Il a été condamné à une amende de 3 000 euros pour ne pas s’être tenu aux obligations de vigilance en matière de lutte antiblanchiment. En instance d’appel, l’avocat espère échapper à la peine. Le parquet général ne s’oppose pas à une suspension du prononcé.
La Cour d’appel a été intransigeante mardi après-midi. Ce n’est pas parce qu’il est avocat de profession qu’il a eu le droit de s’asseoir au premier rang aux côtés de son défenseur. Sa place durant les débats, c’était sur le banc des prévenus.
Comme lors de son procès en première instance, le quadragénaire était assisté par un confrère. Âgé de 46 ans, il ne le cache pas. Cette affaire lui pèse. Car non seulement il a été condamné à une amende de 3 000 euros («Une peine surfaite par rapport à ce qu’on me reproche.»), mais il y a aussi la «problématique de l’inscription au casier judiciaire».
«Je ne mérite pas de figurer au casier judiciaire. C’est un déshonneur. Pour moi, c’est compliqué. Je suis avocat… depuis 2002. Se retrouver ici, comme ça, ce n’est pas un exercice facile pour moi.» Et d’insister : «Je n’ai commis aucune faute volontaire.»
Le ministère public lui reproche de ne pas avoir respecté la loi du 12 novembre 2004 relative à la lutte contre le blanchiment et contre le financement du terrorisme. Ainsi n’aurait-il pas accompli certaines obligations de vigilance à l’égard d’un client afin de prévenir et d’empêcher la réalisation d’opérations liées au blanchiment.
On se situe en 2012. Le contexte : un rabattement de faillite. À l’époque, un client dont la société est tombée en faillite pour non-paiement de TVA le contacte. Et il le charge de relever opposition. Sur son compte tiers, l’avocat reçoit trois virements de respectivement 7 000, 2 500 et 2 000 euros, soit 11 500 euros au total. Les extraits de compte sont alors communiqués au curateur, au tribunal… «Il n’y a eu personne qui n’a pas accepté les fonds. Mon client devait-il avoir une approche plus soupçonneuse?», s’interroge Me Lydie Lorang aujourd’hui. Elle a repris la défense du prévenu après le premier procès.
«L’avocat marche sur un champ de mines»
Et à ses yeux, «l’article sur base duquel il a été condamné n’est pas suffisamment précis» : «La loi aurait dû définir ce qu’il faut entendre par “mesures appropriées et procédures adéquates”. Le justiciable ne sait pas ce qu’il doit faire.» Voilà pourquoi Me Lorang plaide l’acquittement. Et de poursuivre : «L’avocat marche tout le temps sur un champ de mines. Il est condamné, car il s’est trompé sur son appréciation.»

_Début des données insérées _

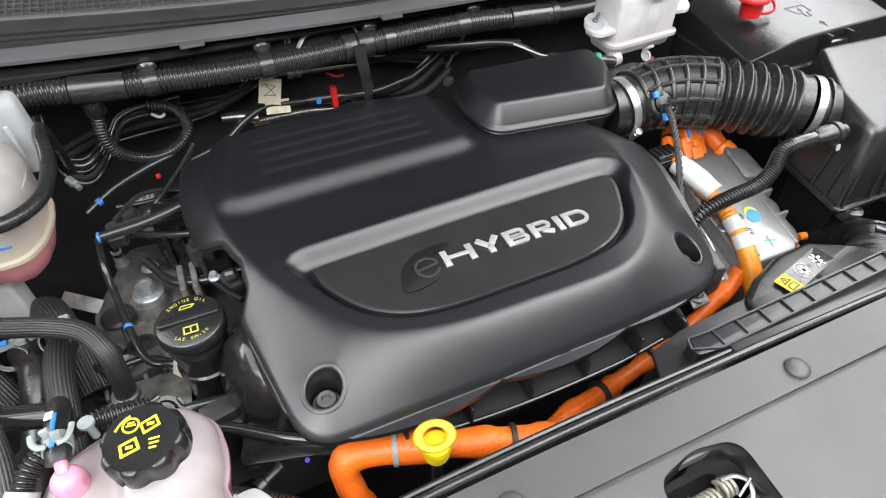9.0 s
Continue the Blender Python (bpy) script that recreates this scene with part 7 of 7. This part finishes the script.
sw = thing("small_leads", (-0.12, 0.70, 0.88), "small black leads with blue and red marks", "wires")
part("lead", sweep([(-0.175, 0.675, 0.885), (-0.14, 0.70, 0.895), (-0.09, 0.72, 0.905), (-0.05, 0.74, 0.905)], 0.0045, 10), GLOSS, sw)
part("lead", sweep([(-0.14, 0.68, 0.88), (-0.09, 0.69, 0.87), (-0.03, 0.70, 0.875)], 0.0035, 10), GLOSS, sw)
part("lead", sweep([(-0.06, 0.71, 0.885), (-0.035, 0.725, 0.90), (-0.02, 0.74, 0.915)], 0.0035, 10), GLOSS, sw)
part("blue_band", moved(lathe([(0.0048, 0), (0.0056, 0), (0.0056, 0.007), (0.0048, 0.007)], 12), frame_of((-0.160, 0.686, 0.889), (0.8, 0.5, 0.2))), BLUE, sw)
part("red_plug", moved(box(0.006, 0.005, 0.006, 0.001), Matrix.Translation((-0.078, 0.715, 0.888))), RED, sw, "red plug")
part("plug", moved(box(0.03, 0.016, 0.014, 0.002), Matrix.Translation((-0.07, 0.695, 0.868)) @ Matrix.Rotation(0.4, 4, "Z")), SEMI, sw)
rb = thing("sensor_block", (0.64, 0.64, 0.9), "dull metal valve block under the brake reservoir", "valve block")
part("block", moved(box(0.07, 0.05, 0.05, 0.006), Matrix.Translation((0.665, 0.62, 0.895))), ALU_D, rb)
part("fitting", moved(lathe([(0.008, 0), (0.008, 0.02), (0.011, 0.021), (0.011, 0.03)], 6), frame_of((0.64, 0.60, 0.93), (-0.9, -0.3, 0.2))), ALU, rb)
part("red_lead", sweep([(0.780, 0.660, 0.87), (0.774, 0.672, 0.900), (0.770, 0.686, 0.915)], 0.009, 10), RED_D, rb, "red lead")
part("yellow_tag", moved(box(0.018, 0.010, 0.003, 0.0006), frame_of((0.765, 0.530, 0.968), (0, -0.5, 0.8), (1, 0.6, 0))), AMBER, rb, "amber tag")
# more lines and plugs in the dark gap below the conduit
gl = thing("cable_coil", (-0.18, 0.76, 0.92), "coiled black cables behind the coolant tank", "cables")
for k in range(5):
    part("cable", sweep([(-0.205 + 0.003 * k, 0.78, 0.985), (-0.195, 0.755 - 0.004 * k, 0.945 - 0.006 * k), (-0.165, 0.745 - 0.003 * k, 0.925 - 0.008 * k), (-0.13, 0.775, 0.935 - 0.006 * k), (-0.10, 0.80, 0.955 - 0.004 * k), (-0.02, 0.815, 0.958 - 0.006 * k + random.uniform(-0.006, 0.006))], (0.0035, 0.005, 0.003, 0.0045, 0.0055)[k], 10, 0.006), (DEEP, LOOM, DEEP, NEAR_BLACK, DEEP)[k], gl)
part("silver_end", moved(lathe([(0.006, 0), (0.006, 0.012), (0.004, 0.014), (0.004, 0.022)], 12), frame_of((-0.186, 0.72, 0.915), (0.5, -0.7, -0.3))), ZINC, gl)
part("white_tie", sweep([(-0.062, 0.78, 0.953), (-0.052, 0.775, 0.948), (-0.044, 0.775, 0.952)], 0.0022, 8, 0.004), WHITEP, gl)
bl = thing("bracket_strap", (0.247, 0.735, 0.93), "black tape strap hanging from the conduit", "strap")
part("strap", moved(join(box(0.017, 0.003, 0.07, 0.001), moved(box(0.012, 0.003, 0.03, 0.001), Matrix.Translation((-0.005, 0.001, -0.022)) @ Matrix.Rotation(0.3, 4, "Y"))), Matrix.Translation((0.246, 0.712, 0.960)) @ Matrix.Rotation(-0.12, 4, "Y")), DEEP, bl)
part("wrap", moved(lathe([(0.0183, -0.011), (0.0191, -0.009), (0.0191, 0.009), (0.0183, 0.011)], 24), at(0.255, 0.740, 1.0155, (1, 0, 0.01), (0, 0, 1))), RUBBER, bl)
sk = thing("sensor_plugs", (0.15, 0.83, 0.9), "black plugs and round sockets on the bulkhead", "plugs")
for x, z, r in ((0.055, 0.945, 0.011), (0.165, 0.94, 0.015), (0.205, 0.935, 0.012), (0.32, 0.93, 0.013), (0.36, 0.915, 0.010)):
    part("socket", moved(lathe([(r * 1.3, 0), (r * 1.3, 0.006), (r, 0.008), (r, 0.022), (r * 0.7, 0.023), (r * 0.5, 0.018), (0, 0.018)], 18), frame_of((x, 0.86, z), (0.1, -1, 0.35))), SEMI, sk)
for x, z in ((0.185, 0.948), (0.245, 0.945), (0.345, 0.955)):
    part("plug", moved(box(0.03, 0.02, 0.018, 0.003), frame_of((x, 0.845, z - 0.01), (0, -0.6, 0.8))), MATT, sk)
part("red_wire", sweep([(0.21, 0.83, 0.937), (0.225, 0.82, 0.932), (0.235, 0.815, 0.935)], 0.0022, 8, 0.004), RED, sk, "red wire")
for k, pts in enumerate(([(0.22, 0.80, 0.905), (0.28, 0.79, 0.902), (0.33, 0.785, 0.915), (0.40, 0.80, 0.945), (0.42, 0.81, 0.965)], [(0.20, 0.81, 0.90), (0.29, 0.80, 0.893), (0.35, 0.79, 0.903), (0.41, 0.80, 0.935)], [(0.24, 0.80, 0.89), (0.31, 0.785, 0.885), (0.37, 0.78, 0.893), (0.42, 0.79, 0.92)])):
    part("cable", sweep(pts, 0.0058, 12, 0.006), (DEEP, NEAR_BLACK, NEAR_BLACK)[k], sk)
for k, pts in enumerate(([(0.40, 0.77, 0.968), (0.46, 0.76, 0.966), (0.49, 0.755, 0.972), (0.53, 0.745, 0.968)], [(0.36, 0.79, 0.965), (0.44, 0.78, 0.955), (0.50, 0.77, 0.955)])):
    part("wire", sweep(pts, 0.0032, 8, 0.006), GLOSS, sk)
part("plug", moved(box(0.018, 0.012, 0.012, 0.002), Matrix.Translation((0.405, 0.765, 0.905)) @ Matrix.Rotation(0.5, 4, "Z")), MATT, sk)
part("metal_stay", sweep([(0.43, 0.83, 0.90), (0.47, 0.84, 0.95)], 0.0025, 8), ZINC, sk)
part("metal_stay", sweep([(0.36, 0.80, 0.925), (0.385, 0.80, 0.945)], 0.002, 8), ZINC, sk)
part("pump_neck", moved(lathe([(0.014, 0), (0.014, 0.03), (0.011, 0.032), (0.011, 0.06)], 18), frame_of((0.50, 0.70, 0.935), (1, -0.1, 0.0))), CAST, sk)
ij = thing("injector_rail", (-0.10, 0.66, 0.86), "black injector rail with plugs and label", "fuel rail")
part("rail", sweep([(-0.17, 0.655, 0.855), (-0.10, 0.66, 0.858), (0.0, 0.665, 0.86)], 0.010, 14, 0.01), SEMI, ij)
for x in (-0.145, -0.10, -0.055):
    part("plug", moved(join(box(0.024, 0.028, 0.022, 0.003), moved(lathe([(0.008, 0), (0.008, 0.014), (0.006, 0.016)], 12), Matrix.Translation((0, 0, 0.02)))), Matrix.Translation((x, 0.64, 0.855)) @ Matrix.Rotation(0.3, 4, "X")), MATT, ij)
part("label", moved(box(0.026, 0.012, 0.0006, 0.0002), Matrix.Translation((-0.105, 0.70, 0.8708))), WHITEP, ij, "small white label")
part("bar_print", moved(bars([(-0.008, 0, 0.004, 0.007), (0, 0, 0.006, 0.007), (0.008, 0, 0.003, 0.007)], 0.0003), Matrix.Translation((-0.105, 0.70, 0.8715))), GREYINK, ij)
part("lead", sweep([(-0.10, 0.64, 0.885), (-0.07, 0.66, 0.902), (-0.045, 0.69, 0.912), (-0.02, 0.72, 0.925)], 0.003, 8, 0.005), GLOSS, ij)
part("lead", sweep([(-0.145, 0.64, 0.885), (-0.10, 0.675, 0.895), (-0.03, 0.67, 0.885)], 0.0035, 8, 0.005), LOOM, ij)
# castings, ribs and small lines round the oil filler
for x, y, z, sx, sy, sz, turn in ((-0.150, 0.470, 0.772, 0.050, 0.030, 0.022, 0.3), (-0.112, 0.520, 0.772, 0.040, 0.026, 0.026, -0.2), (-0.165, 0.435, 0.770, 0.060, 0.016, 0.016, 0.1), (-0.120, 0.432, 0.775, 0.045, 0.020, 0.020, -0.15), (-0.185, 0.530, 0.772, 0.030, 0.050, 0.014, 0.2)):
    part("cast_boss", moved(box(sx, sy, sz, 0.005), Matrix.Translation((x, y, z)) @ Matrix.Rotation(turn, 4, "Z")), ALU_D, eng)
for k in range(5):
    part("casting_rib", moved(box(0.005, 0.045, 0.014, 0.0015), Matrix.Translation((-0.195 + 0.022 * k, 0.455 + 0.006 * k, 0.775)) @ Matrix.Rotation(0.15, 4, "Z")), CAST, eng)
for x, y, z, r in ((-0.165, 0.475, 0.795, 0.007), (-0.095, 0.428, 0.795, 0.0065), (-0.185, 0.415, 0.788, 0.007), (-0.125, 0.632, 0.80, 0.008), (-0.06, 0.470, 0.80, 0.007)):
    part("flange_bolt", moved(hexbolt(r, 0.010, 1.5), at(x, y, z)), ZINC, eng)
for x, y, r in ((-0.150, 0.505, 0.014), (-0.083, 0.50, 0.012), (-0.198, 0.455, 0.012)):
    part("dark_bore", moved(lathe([(r * 1.35, 0), (r * 1.35, 0.010), (r, 0.011), (r * 0.9, 0.004), (0, 0.004)], 20), at(x, y, 0.776)), RUBBER_D, eng)
cl = thing("engine_lines", (-0.1, 0.5, 0.8), "small black lines and plugs round the oil filler", "cables")
for pts, r, m_ in (([(-0.05, 0.56, 0.86), (-0.045, 0.52, 0.858), (-0.028, 0.48, 0.862), (-0.012, 0.45, 0.868)], 0.004, LOOM), ([(-0.12, 0.60, 0.84), (-0.09, 0.55, 0.835), (-0.04, 0.53, 0.84), (0.0, 0.52, 0.85)], 0.006, GLOSS),
                   ([(-0.21, 0.47, 0.83), (-0.18, 0.45, 0.822), (-0.14, 0.455, 0.815), (-0.11, 0.44, 0.81)], 0.0045, GLOSS), ([(-0.13, 0.35, 0.83), (-0.09, 0.34, 0.845), (-0.05, 0.33, 0.85), (-0.01, 0.31, 0.85)], 0.0065, LOOM)):
    part("line", sweep(pts, r, 10, 0.006), m_, cl)
for x, y, z, sx, sy, sz in ((-0.048, 0.565, 0.845, 0.030, 0.024, 0.03), (-0.02, 0.50, 0.835, 0.024, 0.034, 0.026), (-0.125, 0.655, 0.85, 0.03, 0.03, 0.03), (-0.06, 0.315, 0.80, 0.07, 0.04, 0.05)):
    part("plug", moved(join(box(sx, sy, sz, 0.004), moved(box(sx * 0.6, sy * 0.6, sz * 0.3, 0.002), Matrix.Translation((0, 0, sz)))), Matrix.Translation((x, y, z)) @ Matrix.Rotation(0.2, 4, "Z")), MATT, cl)
part("white_mark", moved(box(0.010, 0.006, 0.0006, 0.0002), Matrix.Translation((-0.02, 0.50, 0.8692))), WHITEP, cl)
part("edge_bolt", moved(hexbolt(0.0045, 0.008, 1.4), at(-0.032, 0.440, 0.925)), ZINC, cl, "bright bolt at the cover's edge")
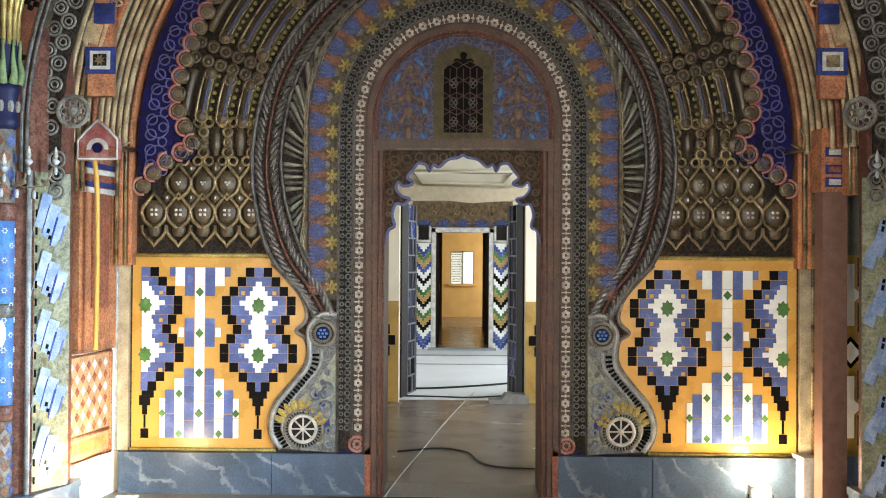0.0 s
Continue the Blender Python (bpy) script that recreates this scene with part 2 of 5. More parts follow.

Un argument que le parquet général balaiera d’un revers de main. «La question de l’adéquation ne se pose pas. Car aucune mesure n’a été prise.» À l’époque, l’avocat aurait dû se tenir aux obligations imposées par la loi antiblanchiment. «Il devait avoir des soupçons. Il aurait dû vérifier…»
L’autre infraction pour laquelle il a été condamné avait été mise au jour lors d’une perquisition en 2018. Il est question de deux domiciliations. Mais sans procédure de vérification. «Il a fourni un siège à deux sociétés, mais n’a pas fait d’analyse des risques», récapitule le représentant du parquet général. La défense, qui ici aussi estime que le texte de loi par rapport aux délits reprochés est imprécis, a proposé de poser une ou deux questions préjudicielles à la Cour constitutionnelle. Pour le parquet général, cette demande n’est pas fondée.
L’Ordre des avocats présent au procès
Il demande la confirmation de la condamnation. Les premiers juges avaient prononcé une amende. Il ajoutera toutefois : «Mais je peux très bien vivre avec une suspension du prononcé.» Ce qui signifierait que la culpabilité de l’avocat serait bien retenue, mais aucune peine prononcée. Cette mesure a l’avantage qu’il n’aurait pas d’inscription au casier judiciaire.
Lors du procès en première instance, l’Ordre des avocats s’était constitué partie civile. Il s’est vu allouer l’euro symbolique. Le barreau présent, mardi après-midi, par la voix du bâtonnier de l’époque, Me François Prum, a rappelé que l’avocat sur le banc des prévenus a déjà fait l’objet d’une réprimande en janvier 2019. «Je pourrais concevoir que la réprimande est une sanction suffisante», a-t-il fait savoir.
La Cour d’appel rendra son arrêt le 11 mai.